Multiple Time Frames – See the bigger picture
Before you enter a trade, it is always a good idea to move one time frame above and one time frame below the chart that you trade in.
This way, you gain additional perspective that you might not normally see if you just stick to only one timeframe. Essentially, it is helping you see the forest from the trees.
This was popularized by Dr. Alexander Elder…his Triple Screen Method.
Take a look at what I mean. Check out this chart:
This chart above is not a daily chart however…it is a 5 minute chart of Ford (F).
Now take a look at the weekly chart of Ford below:
This might actually be a peak and actually a time to get out, or potentially short. Right?!
The long term trend for Ford is down. That is a fact. Even if this were going to be a breakout out of this long-term downtrend, wouldn’t it be at least good to be aware of where you are from a larger perspective? I think so.

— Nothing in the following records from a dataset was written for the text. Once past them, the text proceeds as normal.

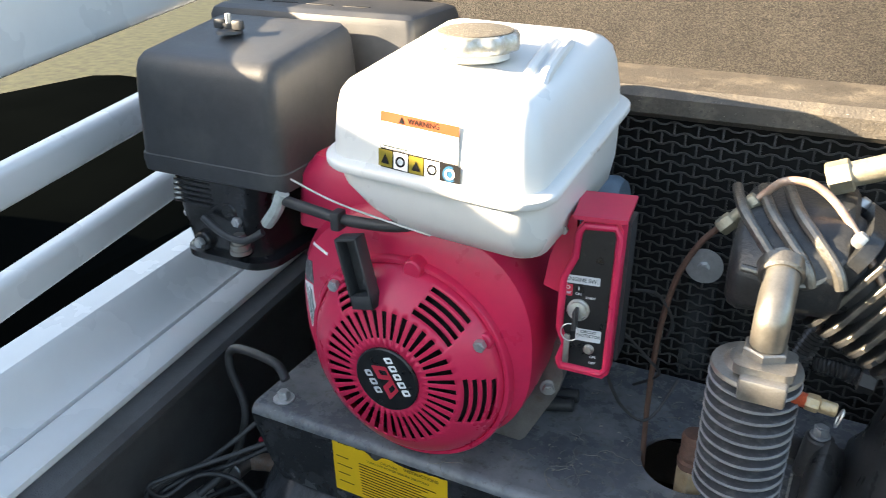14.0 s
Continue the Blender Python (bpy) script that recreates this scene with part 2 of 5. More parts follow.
M_ZINC = surf("zinc_bolt", (0.55, 0.56, 0.56), 0.40, 0.7, var=0.2, scale=150, bump=0.1, dust=[((0.40, 0.26, 0.14), 0.36, 170, 0.8, 6, 0.6)])
M_YZINC = surf("yellow_zinc", (0.72, 0.64, 0.42), 0.45, 0.6, var=0.2, scale=150, bump=0.1)
M_RUST = surf("rusty_bezel", (0.33, 0.11, 0.085), 0.72, 0.15, var=0.5, scale=160, bump=0.6, bscale=900, dust=[((0.50, 0.36, 0.33), 0.52, 120, 0.85, 6, 0.8), ((0.10, 0.055, 0.045), 0.47, 260, 0.8, 10, 0.85), ((0.62, 0.58, 0.55), 0.36, 520, 0.8, 14, 0.8)])
M_RUSTPIPE = surf("rusty_pipe", (0.14, 0.075, 0.055), 0.7, 0.1, var=0.4, scale=90, bump=0.4, bscale=400)
M_DIAL = surf("dial_white", (0.78, 0.80, 0.78), 0.5, var=0.04, scale=120, bump=0.0, dust=[((0.62, 0.56, 0.40), 0.36, 70, 0.6, 4, 0.4)])
M_NEEDLE = surf("needle_black", (0.05, 0.065, 0.07), 0.5, var=0.2, scale=300, bump=0.0)
M_RIVET = surf("pale_rivet", (0.60, 0.55, 0.42), 0.4, 0.3, var=0.15, scale=300, bump=0.0)
M_INK = surf("dial_ink", (0.19, 0.24, 0.24), 0.6, var=0.2, scale=300, bump=0.0)
M_INKB = surf("faded_blue_ink", (0.24, 0.31, 0.33), 0.6, var=0.2, scale=300, bump=0.0)
M_CAST = surf("cast_aluminium", (0.33, 0.315, 0.29), 0.42, 0.75, var=0.2, scale=70, bump=0.2, bscale=500, dust=[((0.25, 0.18, 0.11), 0.40, 60, 0.8, 5, 0.6)])
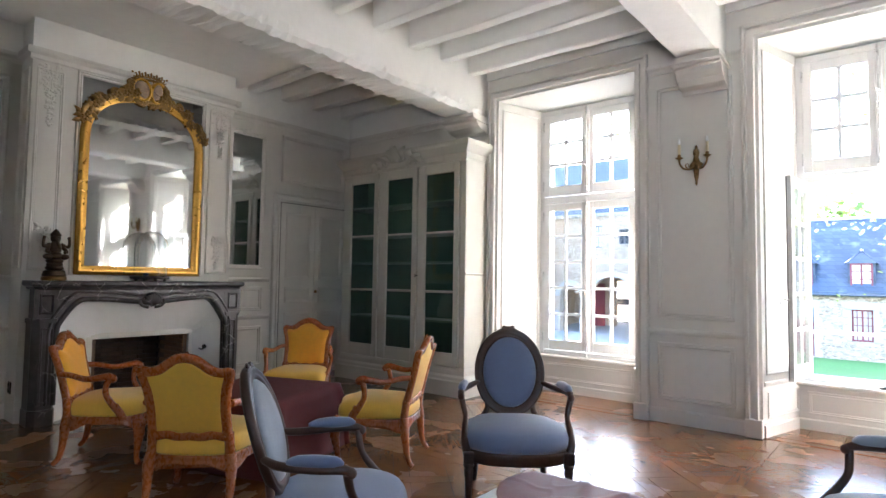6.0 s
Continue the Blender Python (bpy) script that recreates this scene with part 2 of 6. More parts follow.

This is why it is important to get some additional perspective, to step back, move the timeframe up and down, above and below the charts that you normally look at to get some additional perspective of where you are.
The Bottom Line
Try your best to question what you are seeing.
Look at things from different perspectives.
Try to be self-aware of how your beliefs/opinions and past experiences affect how you view things.
Ask yourself if your mood is influencing what you see and the actions that you are taking..in trading and in life.